Recently, I’ve been thinking about the role of empathy in content development. In my experience, the most impactful trainings have been developed from the starting point of empathy. My first training role was developing the technical onboarding program for Support after being promoted from the Support Engineer role. The program decreased the onboarding time by 50% and also decreased attrition.
In this post I want to address the questions; why empathize with the learner? how empathizing is different than understanding the audience? To conclude, I’d like to share my four strategies for being empathy-minded.
First, having empathy for learners will help you design and create a learning experience that increases understanding of content. The ability to learn new content is greatly affected by the experience. Empathizing with learners will help guide you away from creating a bad experience. For me, if I have a really bad experience, I am more likely to be distracted and forget the content.
Second, I try to think of empathy as “actively working to understand the users perceptions and feelings during their learning journey”. This goes beyond the immediate learning experience. It’s important to also consider the work environment, both the physical space and cultural undertones.
Finally, as instructional designers, we are keen to consider the audience, however, engaging in the active process of empathy goes beyond identifying the audience. Audience analysis can often stop at identifying demographics of learners. Empathizing is more than identifying demographics, it the process of trying to understand who the learners are and their pain points. For example, during an audience analysis you may discover that your core audience are seniors citizens. This may help you start to lean on different generational training methods. However, if you go a little further and empathize with the learner you can start to find the pain points. Maybe your audience typically has hearing loss so including closed caption on videos would create a better experience.

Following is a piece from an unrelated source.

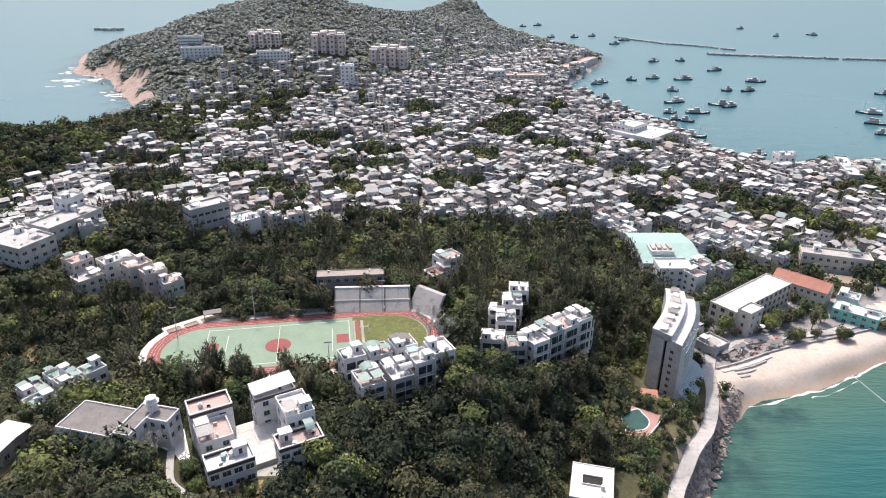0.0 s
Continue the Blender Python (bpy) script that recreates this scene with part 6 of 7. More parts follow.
def town_kind(k, plain=False):
    """One small house: storeys with window holes and a canopy line, parapet roof, stair hut, tilted sheet roofs, tanks."""
    rng = random.Random(500 + k)
    w_, d_, n_ = rng.choice((5.0, 5.6, 6.2, 7.0)), rng.choice((5.2, 6.0, 6.8)), rng.choice((1, 2, 2, 2, 3, 3))
    s = Shell()
    h_ = 2.8 * n_
    walled(s, w_, d_, 0, h_, 1, (0, 0, 0, 0), 1, 1)
    for (cx, cy), (ux, uy), (nx_, ny_), length, turn in wall_sides(w_, d_):
        m_ = 1 if plain else rng.choice((2, 2, 3))
        for i in range(n_):
            for j in range(m_):
                u, z_, e = length * (j + 0.5) / m_, 2.8 * i + 0.9, length * 0.3 if plain else rng.choice((0.4, 0.55, 0.75))
                s.quad([(cx + ux * (u + q) + nx_ * 0.03, cy + uy * (u + q) + ny_ * 0.03, z_ + t_) for q, t_ in ((-e, 0), (e, 0), (e, 1.35), (-e, 1.35))], 3 if rng.random() < 0.75 else 5)
            if rng.random() < 0.35 and not plain:
                s.box(*sorted((cx + ux * 0.3, cx + ux * (length - 0.3) + nx_ * 0.7)), *sorted((cy + uy * 0.3, cy + uy * (length - 0.3) + ny_ * 0.7)), 2.8 * i + 2.5, 2.8 * i + 2.62, 0)
    parapet(s, w_, d_, h_, rng.choice((0.3, 0.7, 0.9)), 0.16, floor=1)
    style = rng.randrange(6)
    if style in (0, 1, 4):
        u0, v0 = rng.choice((-w_ / 2 + 0.2, 0.3)), rng.choice((-d_ / 2 + 0.2, 0.2))
        s.box(u0, u0 + 2.3, v0, v0 + 2.4, h_, h_ + 2.2, 0)
        s.box(u0 - 0.2, u0 + 2.5, v0 - 0.2, v0 + 2.6, h_ + 2.2, h_ + 2.32, 1)
    if style != 1:
        cover = {0: (-0.5, 0.05, -0.5, 0.5), 2: (-0.54, 0.54, -0.54, 0.54), 3: (-0.54, 0.54, -0.54, 0.1), 4: (-0.1, 0.54, -0.5, 0.5), 5: (-0.54, 0.54, -0.54, 0.54)}[style]
        u0, u1, v0, v1 = cover[0] * w_, cover[1] * w_, cover[2] * d_, cover[3] * d_
        za, zb = h_ + rng.choice((1.2, 1.6, 2.0)), h_ + rng.choice((2.0, 2.3, 2.6))
        halves = [(v0, v1, za, zb)] if style != 5 else [(v0, (v0 + v1) / 2, za, zb + 0.3), ((v0 + v1) / 2, v1, zb + 0.3, za)]
        for a0, a1, z0, z1 in halves:
            s.quad([(u0, a0, z0), (u1, a0, z0), (u1, a1, z1), (u0, a1, z1)], 2)
            s.quad([(u0, a0, z0 - 0.12), (u0, a1, z1 - 0.12), (u1, a1, z1 - 0.12), (u1, a0, z0 - 0.12)], 2)
            s.quad([(u0, a0, z0 - 0.12), (u1, a0, z0 - 0.12), (u1, a0, z0), (u0, a0, z0)], 2)
            s.quad([(u1, a0, z0 - 0.12), (u1, a1, z1 - 0.12), (u1, a1, z1), (u1, a0, z0)], 2)
            s.quad([(u0, a1, z1 - 0.12), (u0, a0, z0 - 0.12), (u0, a0, z0), (u0, a1, z1)], 2)
            for i in range(0 if plain else 3):
                q = u0 + (u1 - u0) * (i + 0.5) / 3
                s.quad([(q - 0.05, a0, z0 + 0.03), (q + 0.05, a0, z0 + 0.03), (q + 0.05, a1, z1 + 0.03), (q - 0.05, a1, z1 + 0.03)], 1)
        for px, py in () if plain else ((u0 + 0.2, v0 + 0.2), (u1 - 0.2, v0 + 0.2), (u0 + 0.2, v1 - 0.2), (u1 - 0.2, v1 - 0.2)):
            s.box(px - 0.05, px + 0.05, py - 0.05, py + 0.05, h_ - 0.1, min(za, zb) - 0.05, 4)
    for i in range(0 if plain else rng.randrange(3)):
        px, py = rng.uniform(-0.4, 0.4) * w_, rng.uniform(-0.4, 0.4) * d_
        s.box(px - 0.5, px + 0.5, py - 0.5, py + 0.5, h_, h_ + 1.1, rng.choice((0, 2, 4)))
    return np.array(s.v), np.array(s.f), np.array(s.m)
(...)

My four strategies for bringing empathy into the design process are:
1. Think about a dreadful training experience. How did you feel? You could have felt angry, alone, frustrated, stupid, tired, or even bored. Wouldn’t it be unfortunate if your users felt this way about your training? Try to list out what was bad about the experience.

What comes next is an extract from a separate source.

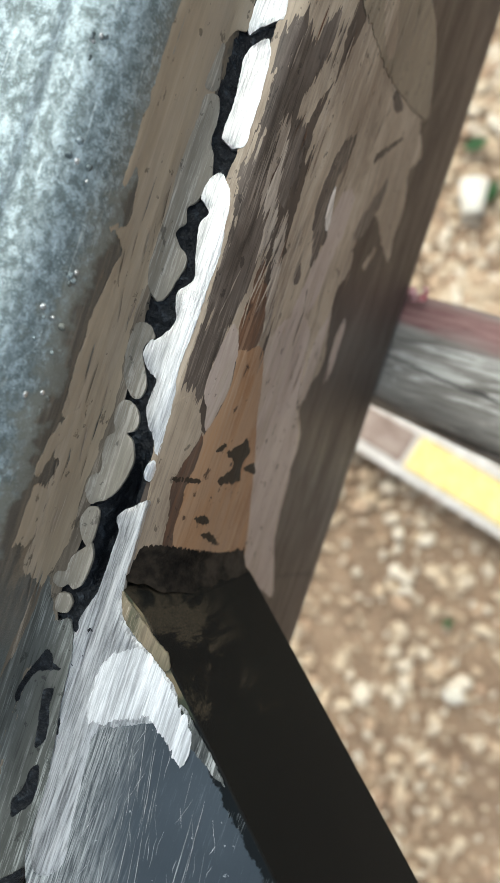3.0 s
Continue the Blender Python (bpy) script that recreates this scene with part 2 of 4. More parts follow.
def ground_steel(name, tone=0.75, floor=0.42, metal=1.0):
    """Bright steel, brushed by a grinding disc along the seam."""
    m = Mat(name, 0.35, metal)
    brush = m.noise(2600, 4, 0.78, m.scaled((1, 0.035, 1), rot=(0, 0, -18)))
    brush2 = m.noise(500, 3, 0.7, m.scaled((1, 0.05, 1), rot=(0, 0, -12)))
    col = m.mix(m.ramp(m.math("ADD", m.math("MULTIPLY", brush, 0.6), m.math("MULTIPLY", brush2, 0.4)), 0.36, 0.62), (tone * floor,) * 3, (tone,) * 3)
    rough = m.ramp(brush2, 0.3, 0.7, 0.34, 0.55)
    return m.done(col, rough, metal, m.bump(m.math("ADD", brush, brush2), 0.7, 0.0003))


def slag():
    m = Mat("weld_slag", 0.42, 0.3)
    a = m.noise(600, 5, 0.65)
    m.bsdf.inputs["Specular IOR Level"].default_value = 0.25
    col = m.mix(m.ramp(a, 0.50, 0.72), (0.002, 0.003, 0.005), (0.030, 0.037, 0.046))
    return m.done(col, 0.36, 0.0, m.bump(a, 1.0, 0.0012))


def black_steel():
    """Black mill-scale tube: bare and scratched on top, bright where the disc has touched it."""
    m = Mat("black_steel_tube", 0.4, 0.6)
    m.bsdf.inputs["Specular IOR Level"].default_value = 0.05
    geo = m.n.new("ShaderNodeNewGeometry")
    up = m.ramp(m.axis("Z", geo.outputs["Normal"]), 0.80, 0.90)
    rot = (0, 0, -14)
    lines = m.noise(3200, 4, 0.78, m.scaled((1, 0.03, 1), rot=rot))
    lines2 = m.noise(2400, 3, 0.75, m.scaled((1, 0.035, 1), rot=(0, 0, 26)))
    cloud = m.noise(30, 4)
    x, y = m.axis("X"), m.axis("Y")
    # bright band along the seam side
    band = m.ramp(m.math("ADD", m.math("SUBTRACT", x, m.math("MULTIPLY", m.math("ADD", y, 0.06), -0.16)), m.math("MULTIPLY", m.math("SUBTRACT", cloud, 0.5), 0.020)), 0.004, 0.024, 1.0, 0.0)
    base = m.mix(cloud, (0.036, 0.045, 0.054), (0.084, 0.100, 0.115))
    base = m.mix(m.math("MULTIPLY", m.ramp(m.math("ADD", lines, m.math("MULTIPLY", m.math("SUBTRACT", cloud, 0.5), 0.35)), 0.60, 0.74), 0.30), base, (0.30, 0.33, 0.35))
    base = m.mix(m.math("MULTIPLY", m.ramp(m.math("ADD", lines2, m.math("MULTIPLY", m.math("SUBTRACT", cloud, 0.5), -0.3)), 0.64, 0.72), 0.35), base, (0.34, 0.37, 0.39))
    worn = m.mix(m.ramp(m.math("ADD", m.math("MULTIPLY", lines, 0.6), m.math("MULTIPLY", lines2, 0.4)), 0.40, 0.62), (0.09, 0.098, 0.10), (0.66, 0.67, 0.66))
    top = m.mix(m.math("MULTIPLY", band, 0.85), base, worn)
    # along the outer edge: a border of black scale, and tan paint left near the beam
    s = m.math("ADD", m.math("ADD", m.math("MULTIPLY", x, 0.648), m.math("MULTIPLY", y, 0.762)), m.math("MULTIPLY", m.math("SUBTRACT", m.noise(320, 5, 0.7), 0.5), 0.0045))
    top = m.mix(m.ramp(s, -0.0170, -0.0165), top, m.mix(m.math("MULTIPLY", m.ramp(lines, 0.52, 0.66), m.ramp(m.noise(140, 4, 0.7), 0.50, 0.62)), (0.012, 0.014, 0.015), (0.26, 0.27, 0.27)))
    scrap = m.mix(m.ramp(m.noise(180, 4), 0.42, 0.58), (0.035, 0.040, 0.028), (0.12, 0.098, 0.064))
    left_on = m.math("MULTIPLY", m.ramp(s, -0.0176, -0.0172), m.ramp(y, -0.043, -0.041))
    top = m.mix(left_on, top, scrap)
    dust = m.ramp(m.noise(500, 2), 0.72, 0.78)
    top = m.mix(m.math("MULTIPLY", m.ramp(m.noise(620, 3, 0.6), 0.70, 0.74), 0.6), top, (0.55, 0.57, 0.57))
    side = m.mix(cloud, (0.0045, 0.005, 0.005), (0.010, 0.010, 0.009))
    # olive and brown paint wiped over the side next to the weld
    wipe = m.noise(95, 5, 0.68, m.scaled((1, 1, 0.35), rot=(0, 35, 20)), distort=0.6)
    wiped = m.math("MULTIPLY", m.ramp(m.math("ADD", wipe, m.ramp(y, -0.056, -0.034, -0.24, 0.0)), 0.48, 0.56), m.ramp(m.axis("Z"), TOP - 0.034, TOP - 0.012))
    side = m.mix(m.math("MULTIPLY", wiped, 0.8), side, m.mix(m.ramp(lines, 0.4, 0.6), (0.022, 0.020, 0.015), (0.058, 0.046, 0.031)))
    side = m.mix(m.math("MULTIPLY", dust, 0.3), side, (0.10, 0.08, 0.06))
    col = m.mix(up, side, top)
    return m.done(col, m.mix(up, (0.55, 0.55, 0.55), m.ramp(lines, 0.3, 0.7, 0.30, 0.50)), m.math("MULTIPLY", m.math("MULTIPLY", up, 0.62), m.math("SUBTRACT", 1.0, left_on)), m.bump(m.math("ADD", lines, lines2), 0.5, 0.0002))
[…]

2. Think about a delightful training experience. How did you feel? Maybe you felt energized, excited, or accomplished. List the elements of the training that you enjoyed.

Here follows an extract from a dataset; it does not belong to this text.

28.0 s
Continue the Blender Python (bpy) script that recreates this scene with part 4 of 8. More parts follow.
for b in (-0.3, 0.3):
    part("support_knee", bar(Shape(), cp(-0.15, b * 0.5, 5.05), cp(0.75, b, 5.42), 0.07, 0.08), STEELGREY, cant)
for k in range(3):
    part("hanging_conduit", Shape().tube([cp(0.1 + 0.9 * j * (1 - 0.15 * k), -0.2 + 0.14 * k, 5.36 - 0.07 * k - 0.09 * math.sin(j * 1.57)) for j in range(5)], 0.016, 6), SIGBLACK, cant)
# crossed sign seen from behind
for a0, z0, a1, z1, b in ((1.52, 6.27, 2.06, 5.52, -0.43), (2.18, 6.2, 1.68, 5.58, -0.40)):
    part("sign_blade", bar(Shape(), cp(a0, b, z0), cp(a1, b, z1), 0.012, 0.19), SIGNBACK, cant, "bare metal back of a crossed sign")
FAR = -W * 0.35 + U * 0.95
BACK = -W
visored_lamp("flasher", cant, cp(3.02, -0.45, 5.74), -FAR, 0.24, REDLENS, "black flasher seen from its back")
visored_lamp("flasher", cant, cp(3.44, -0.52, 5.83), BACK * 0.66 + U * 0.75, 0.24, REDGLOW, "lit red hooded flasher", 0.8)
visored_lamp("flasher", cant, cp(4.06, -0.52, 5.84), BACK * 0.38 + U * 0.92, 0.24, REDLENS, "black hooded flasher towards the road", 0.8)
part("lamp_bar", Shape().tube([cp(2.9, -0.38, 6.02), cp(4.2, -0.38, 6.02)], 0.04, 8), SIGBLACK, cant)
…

3. Identify your blind spots or assumptions. For me, I tend to get into the habit of assuming everyone enjoys learning and training. Acknowledge them so you can avoid letting them shape your trainings.
4. Get hands-on. Even if you cannot literally put yourself in the learner’s shoes, try the next best thing of setting up similar scenarios. For me, this means testing the trainings I create. I also attempt to break things, which also helps me catch flaws. This is particularly beneficial when you can improve the product or catch bugs before the user encounters issues.
Like all content development processes, gaining empathy is an iterative process. The more you practice and iterations, the better the end results. After all, we are creating trainings to help others we should try to understand their learning journey to create effective content.